From \bar{V} (dV path)
K = F \odot (V^\dagger \bar{V})
\Gamma_{\bar{V}} = \Sigma (K + K^\dagger)
Analogous to the \bar{U} path but with \Sigma on the left. No imaginary-diagonal correction is needed because the gauge freedom is already absorbed by the \bar{U} term.
From \bar{S} (dS path)
\Gamma_{\bar{S}} = \mathrm{diag}(\bar{S})
This is the simplest cotangent path: \sigma_i are independent real parameters.
Step 3: Core formula
\bar{A}_\text{core} = U \Gamma V^\dagger
Step 4: Non-square corrections
When A is not square, the thin SVD has U or V with fewer columns than rows. The core formula only accounts for perturbations within the column space. Perturbations in the orthogonal complement require additional terms.
When M > K (tall A, thin U):
\bar{A} \mathrel{+}= (\bar{U} - U U^\dagger \bar{U}) \mathrm{diag}(S_\text{inv}) V^\dagger
The projector (I_M - U U^\dagger) extracts the component of \bar{U} in the orthogonal complement of the column space of U.
When N > K (wide A, thin V):
\bar{A} \mathrel{+}= U \mathrm{diag}(S_\text{inv}) (\bar{V}^\dagger - \bar{V}^\dagger V V^\dagger)
Analogous correction for the orthogonal complement of V.
Complete formula
For general M \times N with K = \min(M, N):
\bar{A} = U \Gamma V^\dagger + \mathbf{1}_{M > K} (I_M - U U^\dagger) \bar{U} \mathrm{diag}(S_\text{inv}) V^\dagger + \mathbf{1}_{N > K} U \mathrm{diag}(S_\text{inv}) (I_N - V V^\dagger) \bar{V}^\dagger
where \mathbf{1} denotes the indicator function and \Gamma is defined in Step 2.
Verification
Reconstruction check (forward)
\|A - U \mathrm{diag}(S) V^\dagger\|_F < \varepsilon
U^\dagger U \approx I, V^\dagger V \approx I, S \geq 0 descending.
Gradient check (backward)
Finite-difference gradient check with scalar test functions (see docs/design/testing.md for details):
- dU only: f(A) = \mathrm{Re}(\psi^\dagger H \psi), \psi = U_{:,1}
- dV only: f(A) = \mathrm{Re}(\psi^\dagger H \psi), \psi = V_{:,1}
- dS only: f(A) = \sum_i \sigma_i
- joint dU+dV: f(A) = \mathrm{Re}(U_{1,1}^* V_{1,1})

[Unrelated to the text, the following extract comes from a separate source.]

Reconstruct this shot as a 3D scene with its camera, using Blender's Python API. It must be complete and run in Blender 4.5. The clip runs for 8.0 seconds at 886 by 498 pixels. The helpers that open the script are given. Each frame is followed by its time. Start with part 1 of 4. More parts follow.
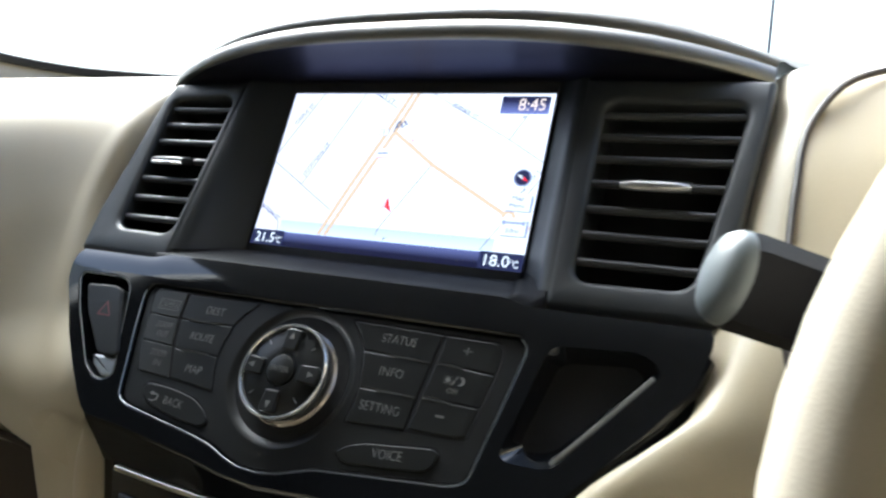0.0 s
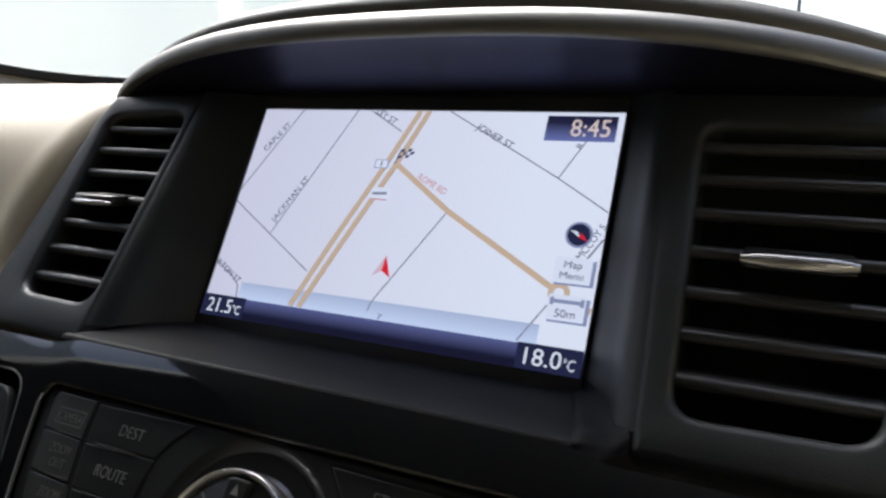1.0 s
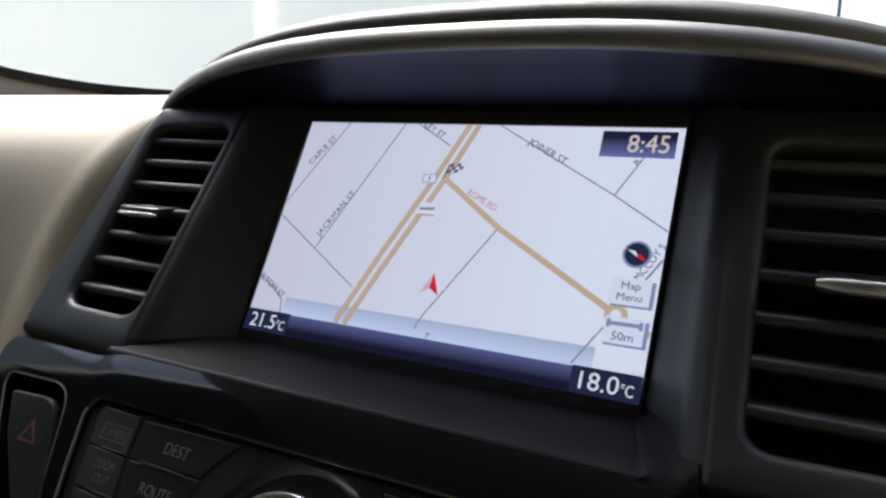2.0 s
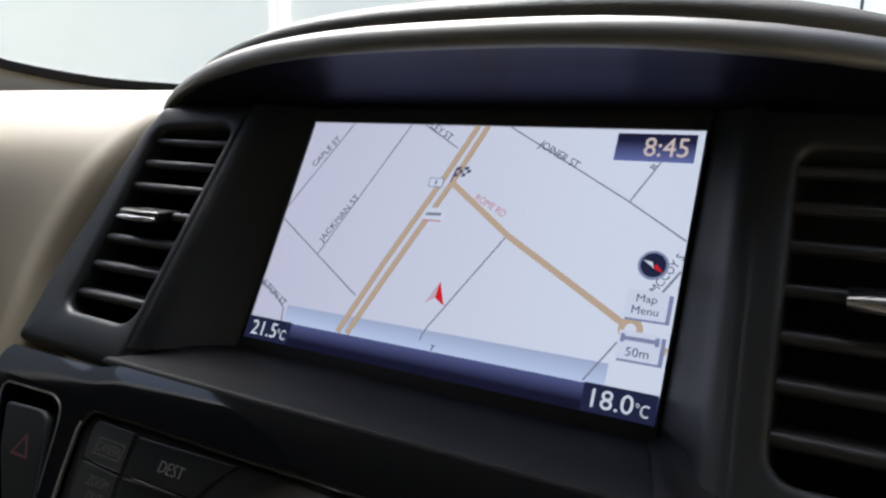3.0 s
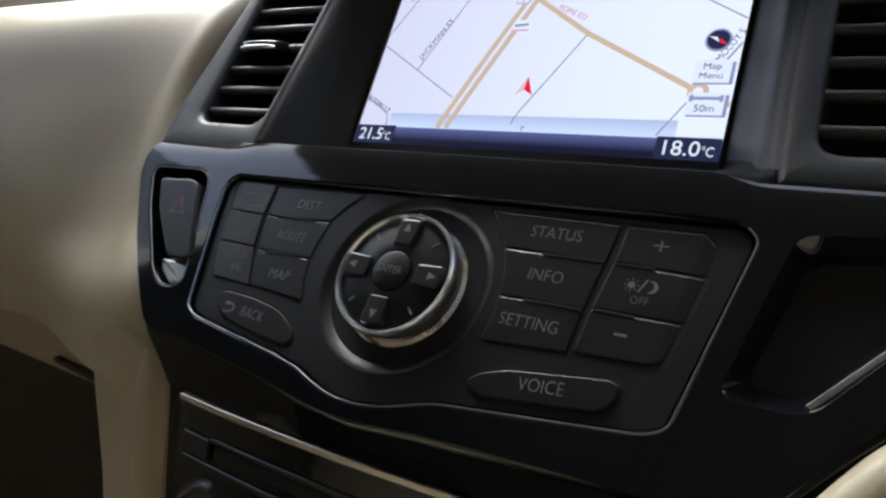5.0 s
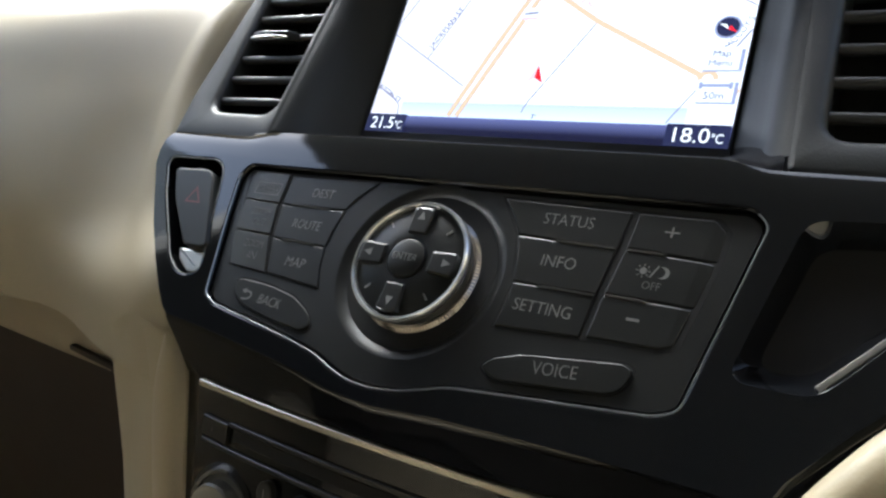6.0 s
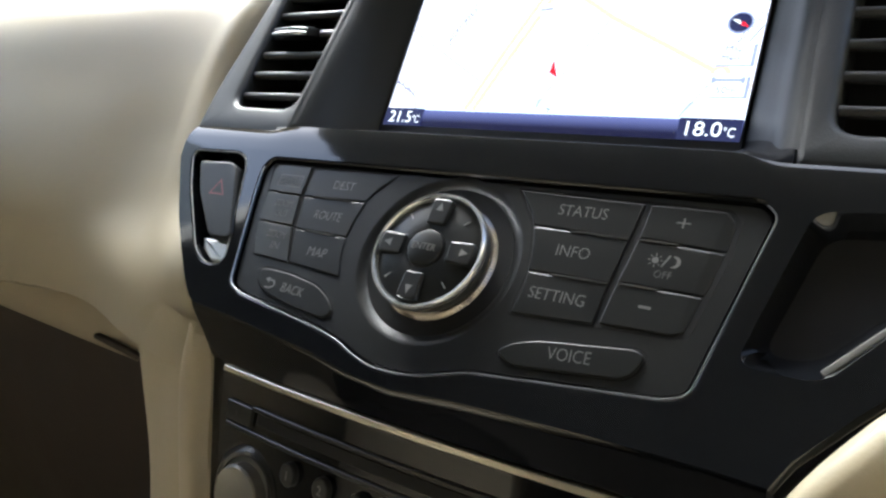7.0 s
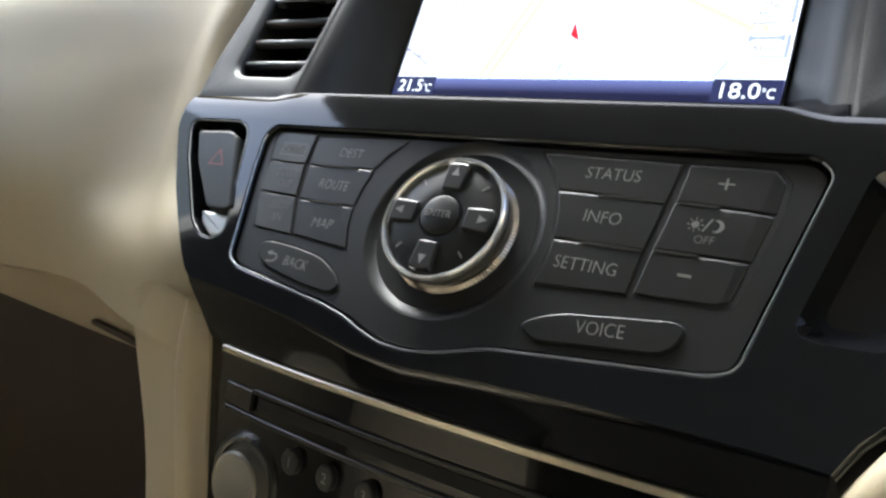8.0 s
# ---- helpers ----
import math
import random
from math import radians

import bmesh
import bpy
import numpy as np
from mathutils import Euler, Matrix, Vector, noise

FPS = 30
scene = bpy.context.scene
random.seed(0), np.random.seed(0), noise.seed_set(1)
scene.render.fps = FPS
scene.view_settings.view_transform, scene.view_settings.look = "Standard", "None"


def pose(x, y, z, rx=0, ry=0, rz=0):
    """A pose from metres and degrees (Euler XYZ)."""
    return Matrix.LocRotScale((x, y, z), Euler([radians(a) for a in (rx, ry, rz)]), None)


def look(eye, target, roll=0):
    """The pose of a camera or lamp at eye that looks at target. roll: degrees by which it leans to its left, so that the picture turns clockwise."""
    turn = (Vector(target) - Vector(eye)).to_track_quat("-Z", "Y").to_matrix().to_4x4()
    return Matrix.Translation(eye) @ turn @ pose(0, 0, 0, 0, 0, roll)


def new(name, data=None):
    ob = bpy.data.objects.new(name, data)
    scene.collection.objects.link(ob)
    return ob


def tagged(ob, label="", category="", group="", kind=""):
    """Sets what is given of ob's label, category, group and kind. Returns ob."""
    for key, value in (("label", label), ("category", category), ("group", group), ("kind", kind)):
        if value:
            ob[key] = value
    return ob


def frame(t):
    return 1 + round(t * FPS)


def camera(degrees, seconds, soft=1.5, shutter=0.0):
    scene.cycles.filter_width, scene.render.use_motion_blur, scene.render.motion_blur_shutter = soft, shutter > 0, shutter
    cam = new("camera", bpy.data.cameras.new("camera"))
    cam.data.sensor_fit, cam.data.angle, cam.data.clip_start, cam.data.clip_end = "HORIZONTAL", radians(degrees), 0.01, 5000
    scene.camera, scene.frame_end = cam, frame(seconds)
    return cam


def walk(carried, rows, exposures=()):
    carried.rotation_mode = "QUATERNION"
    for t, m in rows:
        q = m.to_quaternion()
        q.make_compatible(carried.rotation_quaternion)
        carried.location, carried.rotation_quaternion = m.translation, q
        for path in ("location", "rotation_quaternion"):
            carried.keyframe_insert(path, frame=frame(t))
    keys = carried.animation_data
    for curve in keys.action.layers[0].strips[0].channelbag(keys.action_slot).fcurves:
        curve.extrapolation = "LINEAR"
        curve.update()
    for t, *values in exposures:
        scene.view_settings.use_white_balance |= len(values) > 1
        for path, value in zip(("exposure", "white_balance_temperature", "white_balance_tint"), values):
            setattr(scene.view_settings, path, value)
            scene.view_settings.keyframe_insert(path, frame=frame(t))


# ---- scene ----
cam = camera(63.97, 8.0, soft=2.5, shutter=0.4)
PATH = [
    (0, (0.20077, -0.36453, 1.17724), (-0.21426, 0.52912, 1.00653), 1.253),
    (0.2, (0.18200, -0.35200, 1.18300), (-0.22511, 0.54275, 0.99945), 1.100),
    (0.35, (0.17150, -0.33050, 1.19550), (-0.23177, 0.56480, 1.00624), 1.150),
    (0.5, (0.16767, -0.30207, 1.19648), (-0.25123, 0.59074, 1.03088), 1.326),
    (1, (0.14572, -0.25806, 1.18909), (-0.28136, 0.63026, 1.02027), 1.249),
    (1.5, (0.13758, -0.25697, 1.19384), (-0.30552, 0.62373, 1.02640), 1.214),
    (1.7, (0.13523, -0.25619, 1.19231), (-0.31592, 0.62236, 1.03543), 1.466),
    (2.8, (0.13305, -0.24554, 1.18843), (-0.34861, 0.61727, 1.03490), 1.603),
    (3, (0.13099, -0.24181, 1.19483), (-0.34985, 0.61879, 1.02698), 1.429),
    (3.5, (0.12831, -0.24408, 1.18608), (-0.35414, 0.61593, 1.01987), 1.621),
    (4, (0.13099, -0.26986, 1.14518), (-0.36736, 0.57990, 0.97322), 1.590),
    (4.5, (0.13658, -0.30277, 1.12005), (-0.37513, 0.53608, 0.93437), 1.332),
    (4.7, (0.14023, -0.30285, 1.11757), (-0.37969, 0.53177, 0.93568), 1.665),
    (5.8, (0.14738, -0.30603, 1.11836), (-0.38694, 0.51753, 0.92796), 1.621),
    (6, (0.14425, -0.30815, 1.11863), (-0.38714, 0.51469, 0.91725), 1.364),
    (6.5, (0.14669, -0.31172, 1.11660), (-0.39237, 0.50468, 0.90945), 1.369),
    (7, (0.14736, -0.31591, 1.11866), (-0.39833, 0.49555, 0.90948), 1.300),
    (7.5, (0.14074, -0.31608, 1.11706), (-0.41339, 0.48997, 0.90916), 1.383),
    (8, (0.13461, -0.30336, 1.10494), (-0.41568, 0.50384, 0.89139), 1.417),
]
EXPOSURES = [(0, 2.27, 5550, 2), (0.5, 2.15, 5550, 2), (1, 1.23, 5900, 7), (1.5, 1.13, 5900, 7), (3, 1.03, 5850, 7), (3.5, 0.91, 5850, 7), (4, 0.87, 5850, 7), (4.5, 1.2, 5850, 7), (5.8, 2.08, 5750, 3), (6, 2.26, 5750, 3), (6.5, 2.58, 5750, 3), (7, 2.66, 5750, 3), (8, 2.76, 5850, 3)]
walk(cam, [(t, look(eye, target, roll)) for t, eye, target, roll in PATH], EXPOSURES)

# ---- light ----
world = bpy.data.worlds.new("sky")
scene.world = world
world.use_nodes = True
wn = world.node_tree.nodes
sky = wn.new("ShaderNodeTexSky")
sky.sky_type = "NISHITA"
sky.sun_disc = False
sky.sun_elevation, sky.sun_rotation = radians(42.0), radians(-39.2)
sky.air_density, sky.dust_density, sky.ozone_density = 0.8, 7.0, 0.4
wn["Background"].inputs["Strength"].default_value = 0.15
world.node_tree.links.new(sky.outputs[0], wn["Background"].inputs["Color"])
sun_data = bpy.data.lights.new("sun", "SUN")
sun_data.energy, sun_data.angle, sun_data.color = 2.6, radians(40), (1.0, 0.98, 0.94)
sun = new("sun", sun_data)
sun.matrix_world = look((-2.0, 2.45, 2.85), (0, 0, 0))


# ---- materials ----
def material(name, base, rough=0.5, metal=0.0, coat=0.0, vary=0.06, bump=0.0, scale=60.0, fine=900.0, spec=0.5, bump_scale=None):
    """Principled surface with two scales of variation in colour and gloss, and fine relief."""
    m = bpy.data.materials.new(name)
    m.use_nodes = True
    nt = m.node_tree
    b = nt.nodes["Principled BSDF"]
    b.inputs["Metallic"].default_value = metal
    b.inputs["Coat Weight"].default_value = coat
    b.inputs["Coat Roughness"].default_value = 0.05
    b.inputs["Specular IOR Level"].default_value = spec
    tc = nt.nodes.new("ShaderNodeTexCoord")
    big, small = nt.nodes.new("ShaderNodeTexNoise"), nt.nodes.new("ShaderNodeTexNoise")
    big.inputs["Scale"].default_value, small.inputs["Scale"].default_value = scale, fine
    big.inputs["Detail"].default_value = 4
    for n in (big, small):
        nt.links.new(tc.outputs["Object"], n.inputs["Vector"])
    mix = nt.nodes.new("ShaderNodeMath")
    mix.operation = "MULTIPLY_ADD"
    mix.inputs[1].default_value = 0.4
    nt.links.new(small.outputs["Fac"], mix.inputs[0])
    nt.links.new(big.outputs["Fac"], mix.inputs[2])
    ramp = nt.nodes.new("ShaderNodeMapRange")
    ramp.inputs["From Min"].default_value, ramp.inputs["From Max"].default_value = 0.35, 1.05
    ramp.inputs["To Min"].default_value, ramp.inputs["To Max"].default_value = 1 - vary, 1 + vary
    nt.links.new(mix.outputs[0], ramp.inputs["Value"])
    tint = nt.nodes.new("ShaderNodeVectorMath")
    tint.operation = "SCALE"
    tint.inputs[0].default_value = base
    nt.links.new(ramp.outputs[0], tint.inputs["Scale"])
    nt.links.new(tint.outputs[0], b.inputs["Base Color"])
    gloss = nt.nodes.new("ShaderNodeMath")
    gloss.operation = "MULTIPLY"
    gloss.inputs[1].default_value = rough
    nt.links.new(ramp.outputs[0], gloss.inputs[0])
    nt.links.new(gloss.outputs[0], b.inputs["Roughness"])
    if bump:
        grain = nt.nodes.new("ShaderNodeTexVoronoi")
        grain.inputs["Scale"].default_value = bump_scale or fine
        nt.links.new(tc.outputs["Object"], grain.inputs["Vector"])
        bp = nt.nodes.new("ShaderNodeBump")
        bp.inputs["Strength"].default_value, bp.inputs["Distance"].default_value = bump, 0.0004
        nt.links.new(grain.outputs["Distance"], bp.inputs["Height"])
        nt.links.new(bp.outputs[0], b.inputs["Normal"])
    return m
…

where H is a random Hermitian matrix independent of A.
References
- J. Townsend, “Differentiating the Singular Value Decomposition,” 2016. https://j-towns.github.io/papers/svd-derivative.pdf
- J.-G. Liu, “Einsum backward,” 2019. https://giggleliu.github.io/2019/04/02/einsumbp.html
- M. B. Giles, “An extended collection of matrix derivative results for forward and reverse mode automatic differentiation,” 2008.
- M. Seeger et al., “Auto-Differentiating Linear Algebra,” 2018.